緊急情報
ここから本文です。
更新日:2024年3月25日
浜松市の市街地部にあり、市の玄関口である浜松駅から北西に約1.5kmに位置します。バス交通や徒歩によるアクセス利便がよく、主要道路が東西南北に通っているため、浜松城公園近くの駐車場まで、車でアクセスすることもできます。
元亀元年(1570)、徳川家康が前身である引馬城を拡張して築きました。堀尾吉晴の城主時代に石垣や天守閣が築かれたとされ、歴代城主によって改変が繰り返されています。
現在は、野面積の石垣が残され、歴史を今に伝えています。
浜松城公園は、市制40周年記念事業として昭和25年に開催された浜松子供博覧会を契機に開設されました。当時は、競泳用プール、動物園等が設置されており、その後昭和33年に浜松城天守閣が復興され、翌年に当時の野面積の石垣が残る天守曲輪、本丸周辺一帯が市文化財(史跡)に指定されました。その後は、浜松市のセントラルパークとして、時代にあったかたちで施設の統廃合、整備を行い現在に至ります。
浜松城公園は、三方原台地東南縁部の斜面を生かした公園として、整備が進められてきました。そのため、植生は人工的な植生がほとんどです。本丸に植えられたソメイヨシノや西端城曲輪に植えられたシダレザクラは市民の憩いの場、また桜の名所にもなっています。しかし、樹根による石垣への直接的な悪影響や、樹木の繁茂による景観阻害などの問題も生じています。
天守門跡の野面積の石垣は、古城の雰囲気を感じ取ることができ、良好な歴史的景観となっています。

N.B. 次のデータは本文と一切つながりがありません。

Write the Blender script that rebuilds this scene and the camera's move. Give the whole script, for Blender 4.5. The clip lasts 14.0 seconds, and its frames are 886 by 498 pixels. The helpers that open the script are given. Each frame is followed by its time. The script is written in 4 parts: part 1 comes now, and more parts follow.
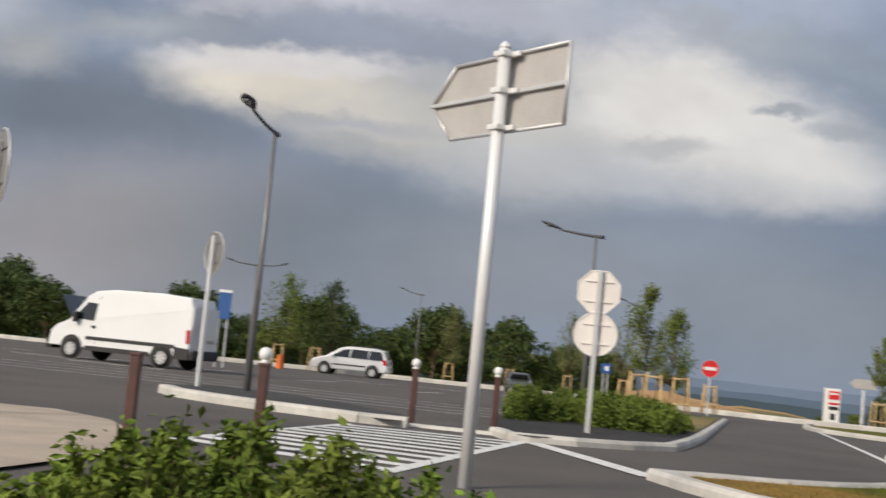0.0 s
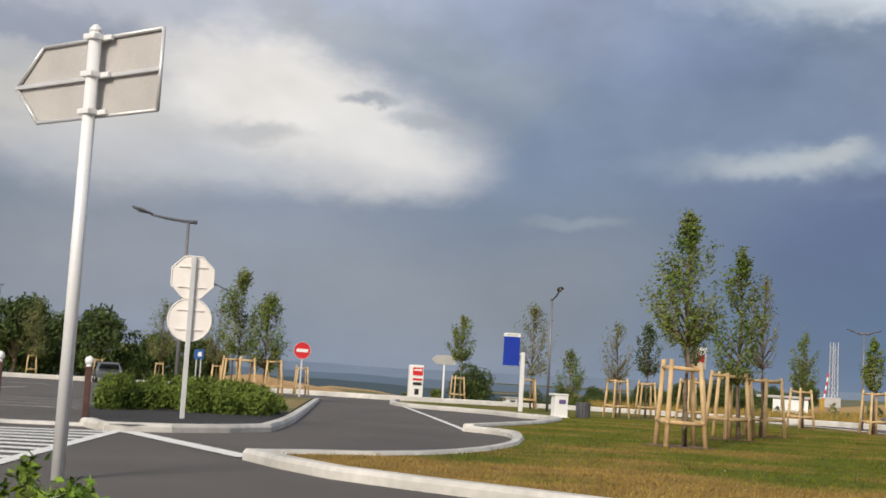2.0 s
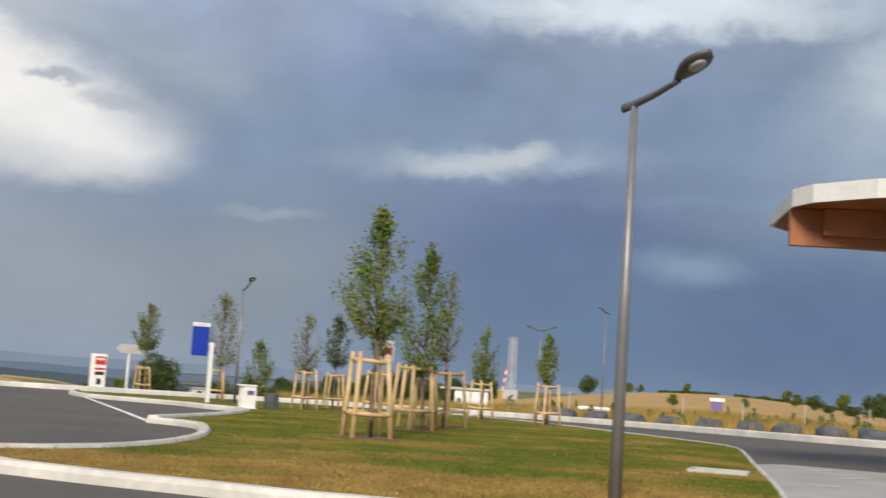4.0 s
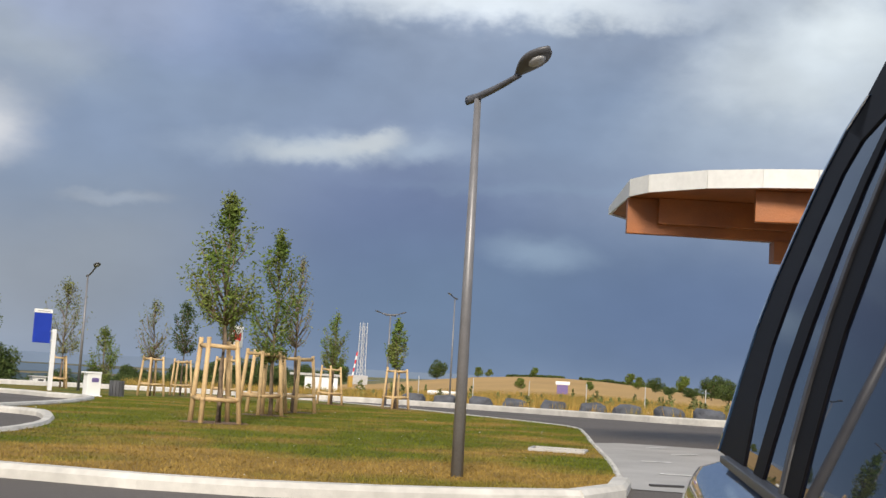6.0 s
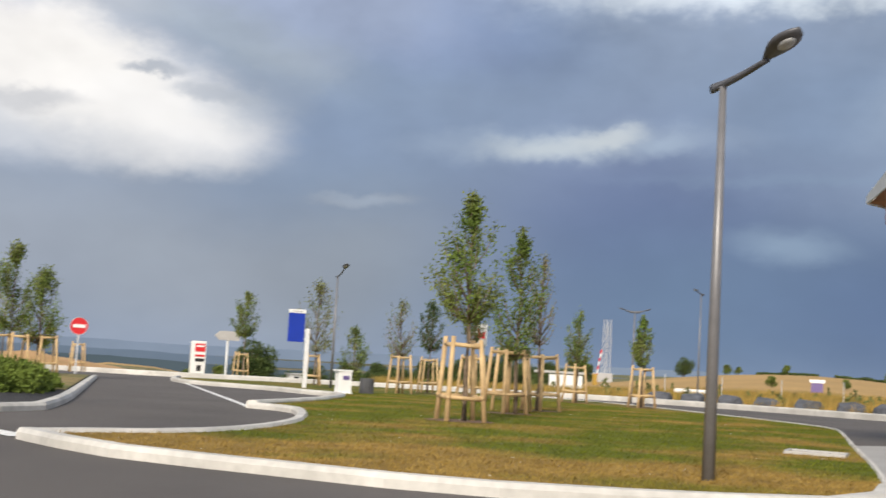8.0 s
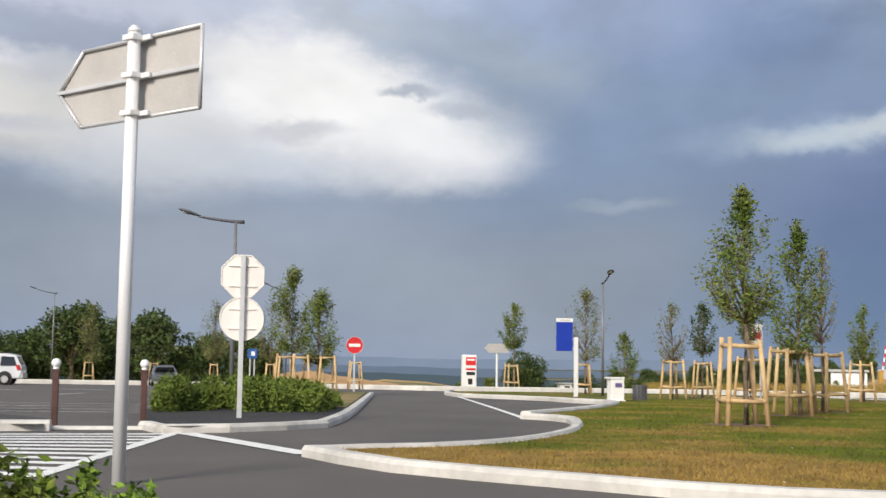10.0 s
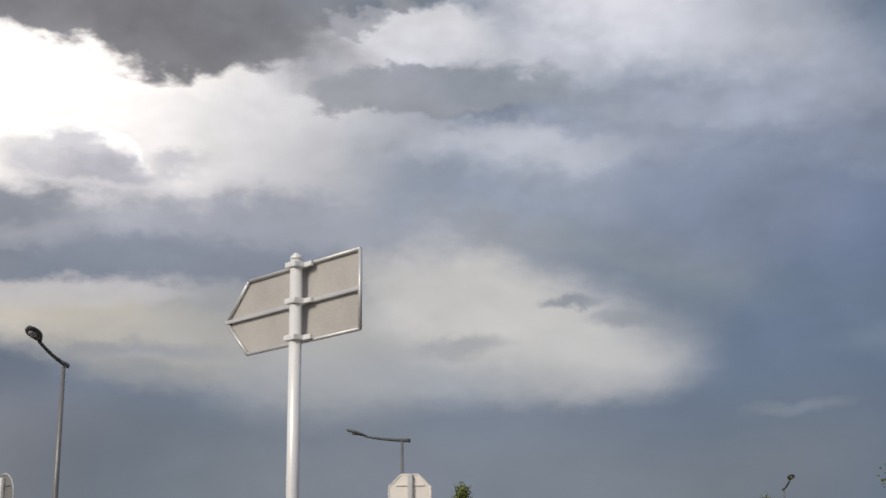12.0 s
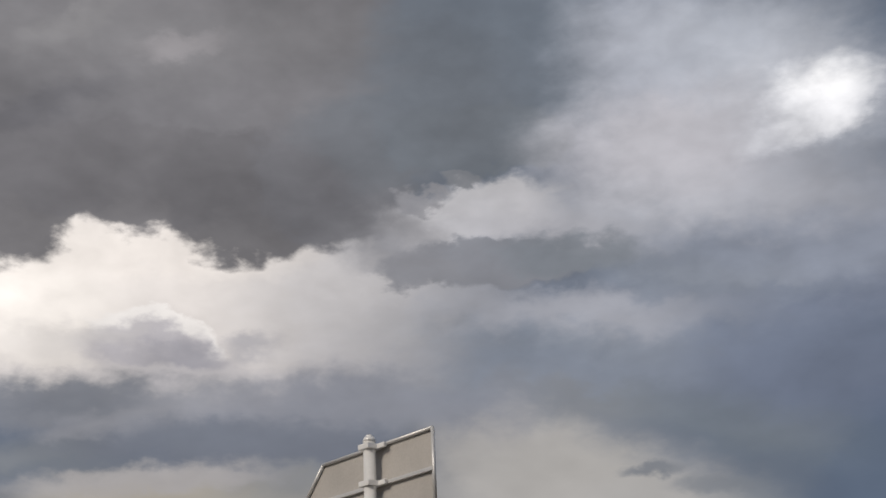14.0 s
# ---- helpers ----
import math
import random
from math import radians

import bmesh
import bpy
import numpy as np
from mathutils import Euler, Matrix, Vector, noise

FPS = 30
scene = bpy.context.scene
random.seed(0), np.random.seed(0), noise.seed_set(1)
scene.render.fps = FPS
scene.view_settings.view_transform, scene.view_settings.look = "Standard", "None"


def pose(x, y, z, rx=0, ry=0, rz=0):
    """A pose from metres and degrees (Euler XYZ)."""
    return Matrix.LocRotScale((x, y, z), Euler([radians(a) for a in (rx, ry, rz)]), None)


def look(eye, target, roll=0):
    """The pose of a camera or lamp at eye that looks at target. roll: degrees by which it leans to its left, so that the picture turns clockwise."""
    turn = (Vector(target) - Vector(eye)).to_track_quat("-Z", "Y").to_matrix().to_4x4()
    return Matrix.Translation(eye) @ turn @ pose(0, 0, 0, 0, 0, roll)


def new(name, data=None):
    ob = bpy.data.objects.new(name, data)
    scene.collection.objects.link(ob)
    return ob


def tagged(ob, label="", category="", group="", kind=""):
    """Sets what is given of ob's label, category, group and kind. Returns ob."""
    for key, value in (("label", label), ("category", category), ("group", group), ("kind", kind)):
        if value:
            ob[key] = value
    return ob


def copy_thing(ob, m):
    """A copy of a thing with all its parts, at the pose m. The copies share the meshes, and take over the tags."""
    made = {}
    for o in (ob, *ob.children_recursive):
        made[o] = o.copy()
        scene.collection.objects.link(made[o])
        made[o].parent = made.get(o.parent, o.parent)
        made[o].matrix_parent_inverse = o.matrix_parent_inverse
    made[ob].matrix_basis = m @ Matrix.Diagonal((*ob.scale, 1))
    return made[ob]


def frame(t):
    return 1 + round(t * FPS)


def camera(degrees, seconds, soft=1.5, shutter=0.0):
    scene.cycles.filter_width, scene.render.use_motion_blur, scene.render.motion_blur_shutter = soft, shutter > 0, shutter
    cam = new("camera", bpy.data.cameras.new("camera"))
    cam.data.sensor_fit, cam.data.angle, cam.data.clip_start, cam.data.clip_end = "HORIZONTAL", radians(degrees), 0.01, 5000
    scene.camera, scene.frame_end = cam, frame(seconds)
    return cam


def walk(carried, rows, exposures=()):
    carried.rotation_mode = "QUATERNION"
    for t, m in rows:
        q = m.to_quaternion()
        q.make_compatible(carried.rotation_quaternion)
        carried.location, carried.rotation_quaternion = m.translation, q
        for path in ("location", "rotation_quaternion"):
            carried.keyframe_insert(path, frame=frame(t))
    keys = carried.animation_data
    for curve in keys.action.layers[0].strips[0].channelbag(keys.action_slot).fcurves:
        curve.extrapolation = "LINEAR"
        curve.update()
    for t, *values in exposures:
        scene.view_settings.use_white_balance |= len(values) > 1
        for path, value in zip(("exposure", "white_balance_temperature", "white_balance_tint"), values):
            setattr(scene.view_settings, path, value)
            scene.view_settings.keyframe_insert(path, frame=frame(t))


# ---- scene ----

計画地から見る周辺の景観としては、史跡指定された石垣からの眺望は特に優れており、市街地への景観を一望することができます。起伏に富んだ地形のため、天守曲輪や天守閣からは市街地のみならず、はるかかなたの山並みまで眺望することができます。
周辺からの計画地の景観よしては、天守閣がランドマーク性を有しているにも関わらず、周辺のビルや公共施設、繁茂する樹木により、十分な眺望を確保できていません。また、特に石垣を望む景観が全く確保されていない状況です。
二回にわたる発掘調査によって、天守門は壮大な櫓門であることが確認できました。
1階にあたる門の部分については、平成21年の調査で礎石4箇所、礎石抜取穴2箇所を検出しました。礎石は石垣と同様の珪岩の自然石を用い、大きさは長軸1mを越える巨大なものでした。東西の礎石の中心距離は2.25~2.4mであり、7尺5寸~8尺程度を基準にしているとみられます。一方、南北の中央礎石の中心距離は4.4~4.6mであり、15尺程度を基準にしていると考えられます。
天守門の2階にあたる櫓部分は平成22年の調査で確認されました。櫓の南北幅(桁行)は、約12mであることが判明しています。櫓の東西幅(梁間)は不明確ですが、1階部分の東西幅よりも大きいことは確実です。
また、石垣上の土塀にかかわる直接的な遺構は確認できませんでしたが、櫓の南北両脇からは塀瓦が数多く出土したことから、瓦葺きの土塀があったことがうかがえます。
富士見櫓跡からは北辺に礎石が3石確認できました。礎石間の距離は約2mであり、京間を用いた建築物であったことが判明しました。しかし、建物が南側にどの程度あったかは、発掘調査からは判明しませんでした。
富士見櫓の北側は厚い土壁を持っておらず、御殿風の構造であったと推定できます。建物に京間を用いていること、櫓の北側の空間に玉砂利を敷いていたことなどは、富士見櫓が御殿風の構造を持ち備えていたことを示す根拠といえます。
また、礎石検出と並行して、北側の埋没した石垣を確認しました。調査の結果、北側の石垣は直線的な平面形でなく、鍵の手に折れ曲がる形状であることが判明しました。これは、検出した建物の礎石列と不整合であり、石垣構築時と、富士見櫓の構築時期が異なる可能性が出てきました。また、北側の石垣上面の列からは塀瓦が集中的に出土し、富士見櫓より後の時期に、北側石垣に沿って土塀がめぐっていた可能性があることが判明しました。。
富士見櫓の建築時期や規模については不確定要素があり、現時点で旧態を想定することは難しい状況です。